Goal: Write out every line of the material as it stands, apart from the pictures.
#### Data shown
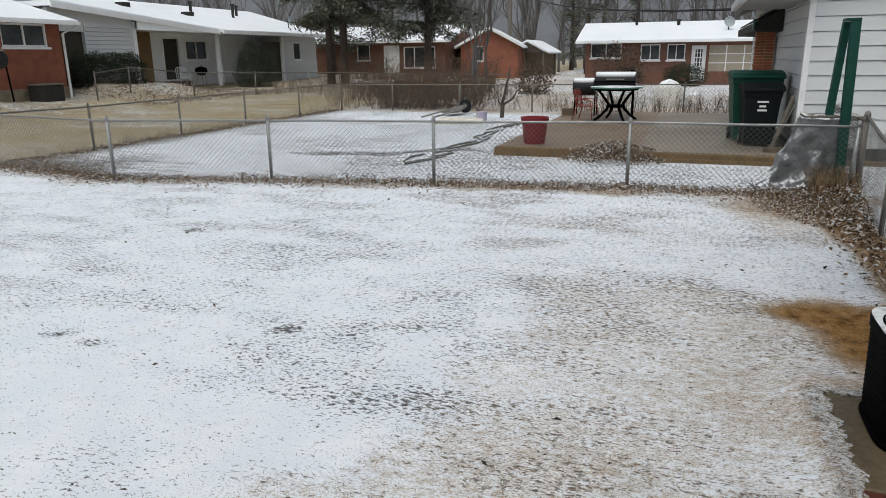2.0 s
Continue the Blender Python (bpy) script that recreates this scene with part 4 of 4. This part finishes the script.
def patio_chair(label, at, turn, mat, seat_z=0.42):
    c = thing("patio_chair", label, "chair", at=at, turn=turn)
    part("seat", M().box(-0.24, 0.24, -0.24, 0.22, seat_z, seat_z + 0.03), mat, c, bevel=0.012)
    bk = part("backrest", M().tube([(-0.23, 0.22, seat_z), (-0.24, 0.3, 0.85), (-0.15, 0.32, 0.92), (0.15, 0.32, 0.92), (0.24, 0.3, 0.85), (0.23, 0.22, seat_z)], 0.018, 6), mat, c, smooth=True)
    for i in range(5):
        u = -0.15 + i * 0.075
        part("slat", M().tube([(u, 0.22, seat_z + 0.02), (u, 0.31, 0.9)], 0.012, 5), mat, bk)
    for sx in (-1, 1):
        part("leg", M().tube([(sx * 0.22, -0.2, seat_z + 0.2), (sx * 0.23, -0.24, seat_z), (sx * 0.25, -0.3, 0)], 0.016, 6), mat, c, smooth=True)
        part("leg", M().tube([(sx * 0.22, 0.2, seat_z), (sx * 0.25, 0.34, 0)], 0.016, 6), mat, c, smooth=True)
        part("armrest", M().tube([(sx * 0.22, -0.2, seat_z + 0.2), (sx * 0.24, 0.05, seat_z + 0.22), (sx * 0.24, 0.27, seat_z + 0.2)], 0.016, 6), mat, c, smooth=True)
    return c


patio_chair("red metal patio chair pulled up to the table", (-2.55, 18.6, PZ), 75, RED_CHAIR).scale = (0.88, 0.88, 0.84)
patio_chair("white plastic garden chair standing on snow", (-1.75, 24.6, 0), 150, WHITE_PAINT)

gr = thing("barrel_smoker", "black barrel smoker grill with snow on both drums", "grill", at=(-2.1, 20.1, PZ))


def drum(m, x0, x1, y, z, r):
    path = [(x0, y, z), (x0 + 0.005, y, z), (x0 + 0.03, y, z), (x1 - 0.03, y, z), (x1 - 0.005, y, z), (x1, y, z)]
    return m.tube(path, [r * 0.8, r * 0.93, r, r, r * 0.93, r * 0.8], 24)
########
Correct output:
2.0 s
Continue the Blender Python (bpy) script that recreates this scene with part 4 of 4. This part finishes the script.
def patio_chair(label, at, turn, mat, seat_z=0.42):
    c = thing("patio_chair", label, "chair", at=at, turn=turn)
    part("seat", M().box(-0.24, 0.24, -0.24, 0.22, seat_z, seat_z + 0.03), mat, c, bevel=0.012)
    bk = part("backrest", M().tube([(-0.23, 0.22, seat_z), (-0.24, 0.3, 0.85), (-0.15, 0.32, 0.92), (0.15, 0.32, 0.92), (0.24, 0.3, 0.85), (0.23, 0.22, seat_z)], 0.018, 6), mat, c, smooth=True)
    for i in range(5):
        u = -0.15 + i * 0.075
        part("slat", M().tube([(u, 0.22, seat_z + 0.02), (u, 0.31, 0.9)], 0.012, 5), mat, bk)
    for sx in (-1, 1):
        part("leg", M().tube([(sx * 0.22, -0.2, seat_z + 0.2), (sx * 0.23, -0.24, seat_z), (sx * 0.25, -0.3, 0)], 0.016, 6), mat, c, smooth=True)
        part("leg", M().tube([(sx * 0.22, 0.2, seat_z), (sx * 0.25, 0.34, 0)], 0.016, 6), mat, c, smooth=True)
        part("armrest", M().tube([(sx * 0.22, -0.2, seat_z + 0.2), (sx * 0.24, 0.05, seat_z + 0.22), (sx * 0.24, 0.27, seat_z + 0.2)], 0.016, 6), mat, c, smooth=True)
    return c


patio_chair("red metal patio chair pulled up to the table", (-2.55, 18.6, PZ), 75, RED_CHAIR).scale = (0.88, 0.88, 0.84)
patio_chair("white plastic garden chair standing on snow", (-1.75, 24.6, 0), 150, WHITE_PAINT)

gr = thing("barrel_smoker", "black barrel smoker grill with snow on both drums", "grill", at=(-2.1, 20.1, PZ))


def drum(m, x0, x1, y, z, r):
    path = [(x0, y, z), (x0 + 0.005, y, z), (x0 + 0.03, y, z), (x1 - 0.03, y, z), (x1 - 0.005, y, z), (x1, y, z)]
    return m.tube(path, [r * 0.8, r * 0.93, r, r, r * 0.93, r * 0.8], 24)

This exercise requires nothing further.